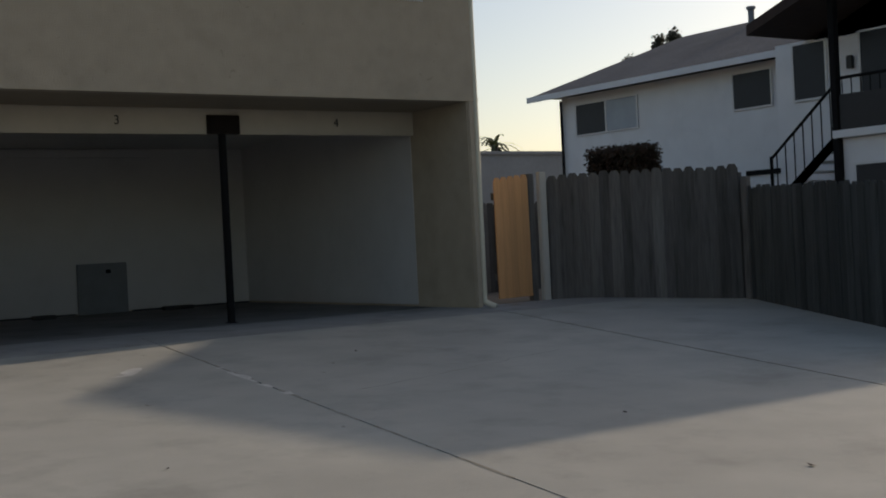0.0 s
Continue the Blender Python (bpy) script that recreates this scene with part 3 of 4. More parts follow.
class CarBody:
    """A car's lower body: level slices with rounded ends, under a deck line that varies along the length."""

    def __init__(self, length, width, rear, front, deck, skin, rear_depth, front_depth, square, axles, arch, taper=0.05):
        self.length, self.width, self.rear, self.front, self.deck, self.skin = length, width, rear, front, deck, skin
        self.rear_depth, self.front_depth, self.square, self.axles, self.arch, self.taper = rear_depth, front_depth, square, axles, arch, taper

    def foot(self, y, flat=False):
        low = 0.20 if 0.7 < y < self.length - 0.7 else 0.30
        if not flat:
            for ax, r in zip(self.axles, (self.arch, self.arch)):
                d = (y - ax) / (r + 0.045)
                if abs(d) < 1:
                    low = max(low, r + (r + 0.045) * math.sqrt(1 - d * d))
        return low

    def at(self, s, z=None, f=None, side=1, off=0.0):
        """s: 0 rear centre, 1 rear corner, 2 front corner, 3 front centre; z or f sets the height."""
        n = self.square
        y0, y1 = self.rear_depth, self.length - self.front_depth
        if s <= 1:
            a = s * math.pi / 2
            v, y = math.sin(a) ** (2 / n), y0 - y0 * math.cos(a) ** (2 / n)
        elif s <= 2:
            v, y = 1.0, y0 + (y1 - y0) * (s - 1)
        else:
            a = (3 - s) * math.pi / 2
            v, y = math.sin(a) ** (2 / 2.6), y1 + self.front_depth * math.cos(a) ** (2 / 2.6)
        top = lerp_table(self.deck, y)
        if f is None:
            f = min(1.0, max(0.0, (z - 0.30) / (top - 0.30)))
        else:
            low = self.foot(y)
            z = low + (top - low) * f
        inset = lerp_table(self.skin, f)
        mid = (y - self.length / 2) / (self.length / 2)
        w = (self.width - inset) * (1 - self.taper * abs(mid) ** 3)
        end = lerp_table(self.rear, z) * max(0.0, 1 - y / 1.2) - lerp_table(self.front, z) * max(0.0, 1 - (self.length - y) / 1.2)
        p = Vector((w * v * side, y + end, z))
        if off:
            q = self.at(min(3, s + 0.03), z, None, side) - self.at(max(0, s - 0.03), z, None, side)
            p += Vector((abs(q.y) * side, -abs(q.x) if s < 1.5 else abs(q.x), 0)).normalized() * off
        return p

    def shell(self):
        bm = bmesh.new()
        stops = [i / 18 for i in range(19)] + [1 + i / 46 for i in range(1, 47)] + [2 + i / 14 for i in range(1, 15)]
        levels = sorted({t for t, _ in self.skin} | {0.14, 0.28, 0.36, 0.44, 0.52, 0.6, 0.68, 0.76, 0.84})
        rows = {}
        for side in (-1, 1):
            rows[side] = [[bm.verts.new(self.at(s, None, f, side)) for f in levels] for s in stops]
            for a, b in zip(rows[side], rows[side][1:]):
                for k in range(len(levels) - 1):
                    bm.faces.new((a[k], a[k + 1], b[k + 1], b[k]))
        last = None
        for lo, hi in zip(rows[-1], rows[1]):
            p, q = lo[-1].co, hi[-1].co
            line = [lo[-1]] + [bm.verts.new(p.lerp(q, k / 8) + Vector((0, 0, 0.035 * (1 - (k / 4 - 1) ** 2) * min(1.0, abs(q.x) / 0.5)))) for k in range(1, 8)] + [hi[-1]]
            if last:
                for k in range(8):
                    bm.faces.new((last[k], last[k + 1], line[k + 1], line[k]))
            last = line
        bmesh.ops.remove_doubles(bm, verts=bm.verts[:], dist=0.0008)
        return bm

    def decal(self, corners, side=1, nu=8, nv=4, off=0.006, thick=0.0):
        """A patch on the end of the car between four (s, z) corners: inner low, outer low, outer high, inner high."""
        bm = bmesh.new()
        a, b, c, d = [Vector(p) for p in corners]
        g = []
        for i in range(nu + 1):
            u = i / nu
            lo, hi = a.lerp(b, u), d.lerp(c, u)
            g.append([bm.verts.new(self.at(*lo.lerp(hi, j / nv), None, side, off)) for j in range(nv + 1)])
        for p, q in zip(g, g[1:]):
            for j in range(nv):
                bm.faces.new((p[j], p[j + 1], q[j + 1], q[j]))
        if thick:
            bmesh.ops.recalc_face_normals(bm, faces=bm.faces[:])
            bmesh.ops.solidify(bm, geom=bm.faces[:], thickness=thick)
        return bm

    def band(self, z0, z1, s1, off, thick=0.006):
        """A strip round the rear end from corner to corner."""
        bm = bmesh.new()
        g = []
        for i in range(-24, 25):
            s = s1 * abs(i) / 24
            sd = 1 if i >= 0 else -1
            g.append([bm.verts.new(self.at(s, z, None, sd, off)) for z in (z0, (z0 + z1) / 2, z1)])
        for p, q in zip(g, g[1:]):
            for j in range(2):
                bm.faces.new((p[j], p[j + 1], q[j + 1], q[j]))
        if thick:
            bmesh.ops.solidify(bm, geom=bm.faces[:], thickness=thick)
        return bm


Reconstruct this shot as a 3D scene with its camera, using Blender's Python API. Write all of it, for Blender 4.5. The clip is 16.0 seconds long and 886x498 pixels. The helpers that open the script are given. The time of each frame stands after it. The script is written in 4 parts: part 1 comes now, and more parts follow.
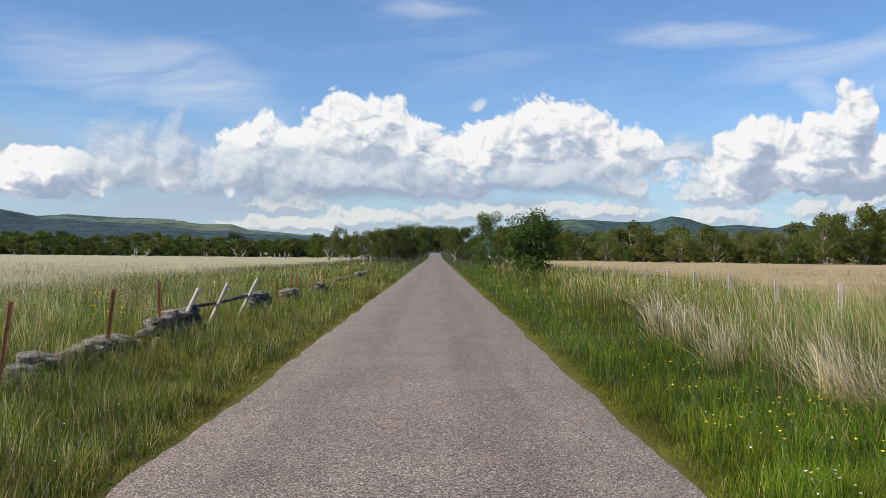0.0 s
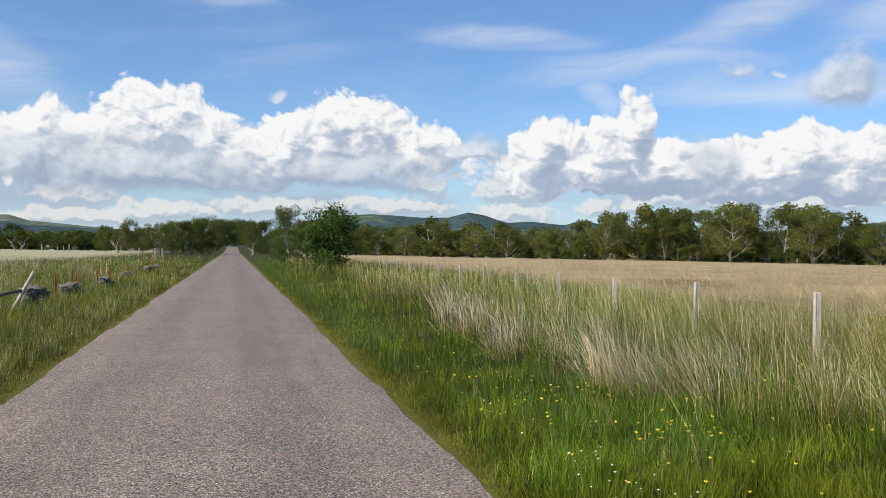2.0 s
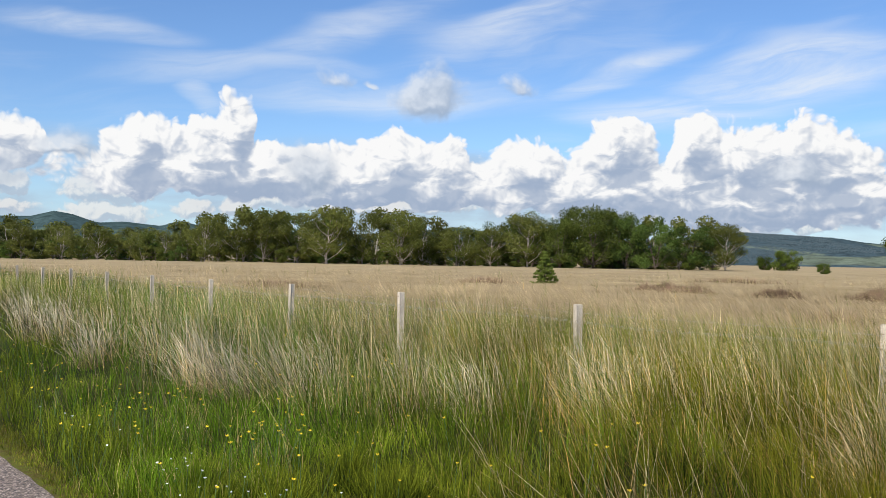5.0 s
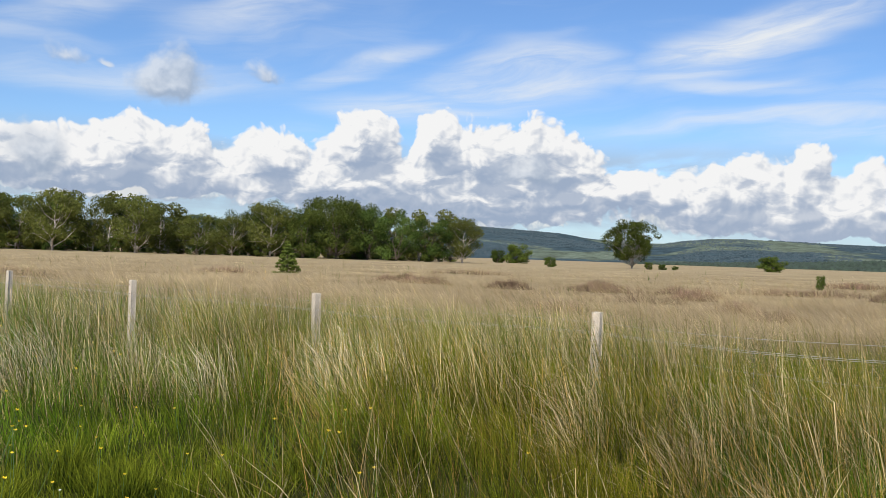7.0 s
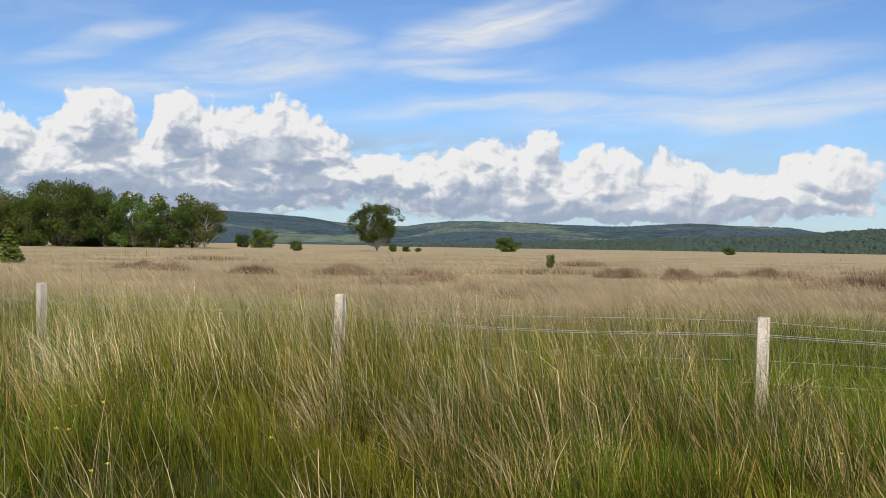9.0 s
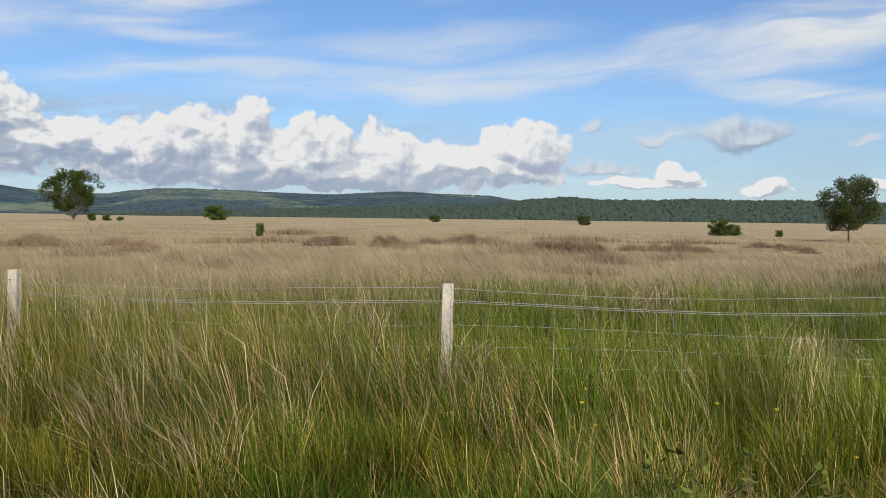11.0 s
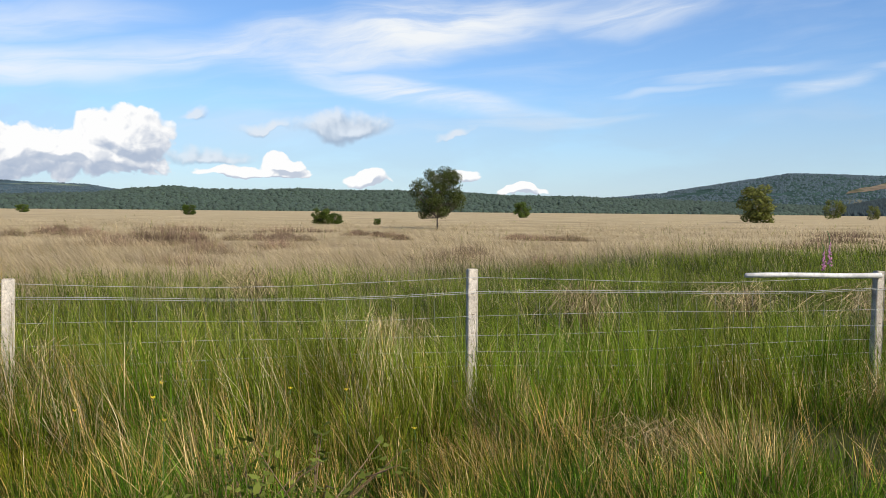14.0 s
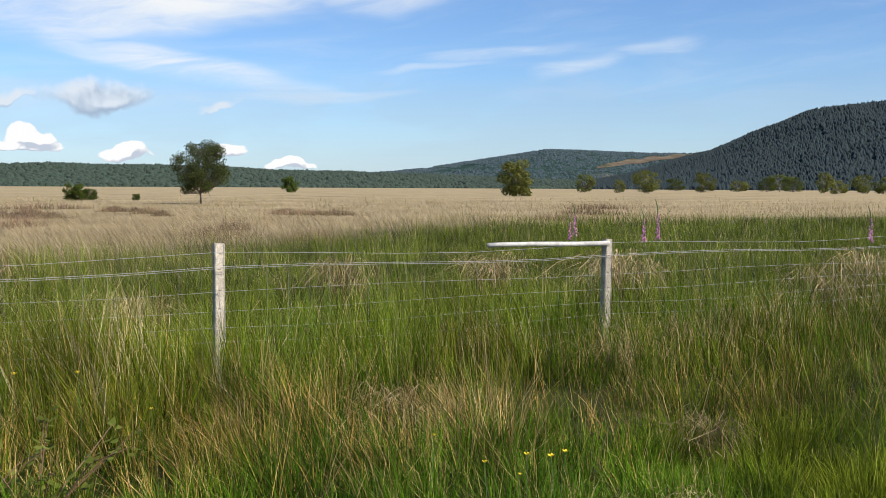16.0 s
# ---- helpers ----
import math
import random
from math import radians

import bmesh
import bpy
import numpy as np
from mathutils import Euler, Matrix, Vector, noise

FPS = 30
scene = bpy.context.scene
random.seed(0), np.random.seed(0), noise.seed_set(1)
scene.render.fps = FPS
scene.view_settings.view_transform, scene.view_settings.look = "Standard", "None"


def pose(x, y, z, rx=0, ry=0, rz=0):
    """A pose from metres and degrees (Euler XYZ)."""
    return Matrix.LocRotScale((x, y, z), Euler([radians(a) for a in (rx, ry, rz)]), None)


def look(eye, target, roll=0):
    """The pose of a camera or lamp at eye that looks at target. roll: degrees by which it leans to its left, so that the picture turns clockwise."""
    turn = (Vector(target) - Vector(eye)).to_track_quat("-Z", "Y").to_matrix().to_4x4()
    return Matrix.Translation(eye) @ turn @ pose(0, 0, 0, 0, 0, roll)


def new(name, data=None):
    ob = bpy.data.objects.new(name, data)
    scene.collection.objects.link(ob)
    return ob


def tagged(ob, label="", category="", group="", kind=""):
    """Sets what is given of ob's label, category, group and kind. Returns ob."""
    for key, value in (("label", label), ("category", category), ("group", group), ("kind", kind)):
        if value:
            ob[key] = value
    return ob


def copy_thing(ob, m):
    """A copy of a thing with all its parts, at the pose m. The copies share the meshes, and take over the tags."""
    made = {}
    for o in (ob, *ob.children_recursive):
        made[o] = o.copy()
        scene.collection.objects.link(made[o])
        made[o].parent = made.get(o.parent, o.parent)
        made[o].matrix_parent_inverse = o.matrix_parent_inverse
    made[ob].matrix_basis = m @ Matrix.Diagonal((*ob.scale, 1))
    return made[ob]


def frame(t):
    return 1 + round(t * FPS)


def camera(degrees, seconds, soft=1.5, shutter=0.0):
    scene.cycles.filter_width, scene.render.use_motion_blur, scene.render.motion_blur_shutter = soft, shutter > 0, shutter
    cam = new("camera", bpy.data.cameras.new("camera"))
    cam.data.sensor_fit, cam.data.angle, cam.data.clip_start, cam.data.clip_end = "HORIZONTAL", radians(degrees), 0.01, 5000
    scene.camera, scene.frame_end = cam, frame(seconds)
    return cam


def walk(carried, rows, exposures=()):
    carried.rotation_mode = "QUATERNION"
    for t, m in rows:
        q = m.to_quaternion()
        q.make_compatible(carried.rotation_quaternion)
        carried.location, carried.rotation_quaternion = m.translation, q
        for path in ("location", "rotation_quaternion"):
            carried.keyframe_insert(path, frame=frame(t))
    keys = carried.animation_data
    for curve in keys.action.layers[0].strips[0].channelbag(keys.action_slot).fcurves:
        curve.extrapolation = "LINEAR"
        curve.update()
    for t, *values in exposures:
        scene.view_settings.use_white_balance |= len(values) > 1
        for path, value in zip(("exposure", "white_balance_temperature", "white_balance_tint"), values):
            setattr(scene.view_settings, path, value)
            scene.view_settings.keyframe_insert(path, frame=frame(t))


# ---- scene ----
cam = camera(49.5, 16.0, 0.85)
PATH = [
    (0, (0.106, -0.075, 1.557), (0.181, 9.925, 1.599), 0.65),
    (0.5, (0.134, -0.086, 1.555), (0.742, 9.895, 1.582), 0.77),
    (1, (0.165, -0.086, 1.552), (1.325, 9.847, 1.568), 0.73),
    (1.5, (0.194, -0.101, 1.552), (1.880, 9.756, 1.569), 0.88),
    (2, (0.230, -0.116, 1.550), (2.364, 9.654, 1.565), 1.01),
    (2.5, (0.253, -0.124, 1.545), (2.881, 9.525, 1.530), 0.85),
    (3, (0.265, -0.134, 1.548), (3.576, 9.302, 1.537), 0.89),
    (3.5, (0.262, -0.134, 1.550), (4.328, 9.002, 1.581), 0.82),
    (4, (0.260, -0.135, 1.556), (4.993, 8.673, 1.697), 0.26),
    (4.5, (0.270, -0.134, 1.557), (5.641, 8.300, 1.672), 0.65),
    (4.7, (0.270, -0.133, 1.558), (5.831, 8.177, 1.669), 0.80),
    (6.8, (0.279, -0.198, 1.546), (7.925, 6.247, 1.618), 2.01),
    (7, (0.272, -0.194, 1.545), (8.053, 6.088, 1.618), 1.87),
    (7.5, (0.259, -0.205, 1.545), (8.468, 5.506, 1.587), 1.61),
    (8, (0.264, -0.215, 1.543), (8.855, 4.903, 1.542), 1.36),
    (8.5, (0.276, -0.223, 1.542), (9.162, 4.363, 1.545), 1.31),
    (8.7, (0.276, -0.221, 1.540), (9.271, 4.148, 1.514), 1.20),
    (10.8, (0.313, -0.336, 1.567), (10.188, 1.231, 1.383), 0.24),
    (11, (0.313, -0.349, 1.563), (10.238, 0.830, 1.234), 0.66),
    (11.5, (0.314, -0.391, 1.557), (10.298, -0.130, 1.071), 0.10),
    (12, (0.317, -0.415, 1.557), (10.291, -0.858, 0.995), 0.26),
    (12.5, (0.314, -0.441, 1.557), (10.228, -1.634, 1.033), 0.52),
    (13, (0.324, -0.469, 1.552), (10.139, -2.306, 1.024), 0.58),
    (13.5, (0.327, -0.502, 1.556), (10.014, -2.940, 1.089), 0.73),
    (14, (0.330, -0.530, 1.560), (9.919, -3.337, 1.159), 0.48),
    (14.5, (0.309, -0.560, 1.556), (9.747, -3.836, 1.101), 0.07),
    (15, (0.281, -0.598, 1.557), (9.444, -4.566, 1.012), -0.11),
    (15.5, (0.260, -0.633, 1.554), (9.147, -5.179, 0.945), 0.13),
    (16, (0.253, -0.658, 1.551), (8.894, -5.649, 0.902), 0.28),
]

walk(cam, [(t, look(eye, target, roll)) for t, eye, target, roll in PATH], [(0, .15), (4.5, .2), (8.5, .05), (11, -.03), (12.5, .07), (13.5, .19), (15.4, .36), (16, .26)])

# ---- world and sun ----
SUN_AZ, SUN_EL = 246.0, 40.0


def bearing(az, r, z=0.0):
    """A place at a compass bearing (degrees clockwise from the road's direction) and a distance."""
    a = radians(az)
    return Vector((r * math.sin(a), r * math.cos(a), z))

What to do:
Begin at the line containing "what is given", end at the line containing "carried.keyframe_insert(path, frame=frame(t))", and reproduce every line in that range exactly, both ends included.

Solution to this problem:
    """Sets what is given of ob's label, category, group and kind. Returns ob."""
    for key, value in (("label", label), ("category", category), ("group", group), ("kind", kind)):
        if value:
            ob[key] = value
    return ob


def copy_thing(ob, m):
    """A copy of a thing with all its parts, at the pose m. The copies share the meshes, and take over the tags."""
    made = {}
    for o in (ob, *ob.children_recursive):
        made[o] = o.copy()
        scene.collection.objects.link(made[o])
        made[o].parent = made.get(o.parent, o.parent)
        made[o].matrix_parent_inverse = o.matrix_parent_inverse
    made[ob].matrix_basis = m @ Matrix.Diagonal((*ob.scale, 1))
    return made[ob]


def frame(t):
    return 1 + round(t * FPS)


def camera(degrees, seconds, soft=1.5, shutter=0.0):
    scene.cycles.filter_width, scene.render.use_motion_blur, scene.render.motion_blur_shutter = soft, shutter > 0, shutter
    cam = new("camera", bpy.data.cameras.new("camera"))
    cam.data.sensor_fit, cam.data.angle, cam.data.clip_start, cam.data.clip_end = "HORIZONTAL", radians(degrees), 0.01, 5000
    scene.camera, scene.frame_end = cam, frame(seconds)
    return cam


def walk(carried, rows, exposures=()):
    carried.rotation_mode = "QUATERNION"
    for t, m in rows:
        q = m.to_quaternion()
        q.make_compatible(carried.rotation_quaternion)
        carried.location, carried.rotation_quaternion = m.translation, q
        for path in ("location", "rotation_quaternion"):
            carried.keyframe_insert(path, frame=frame(t))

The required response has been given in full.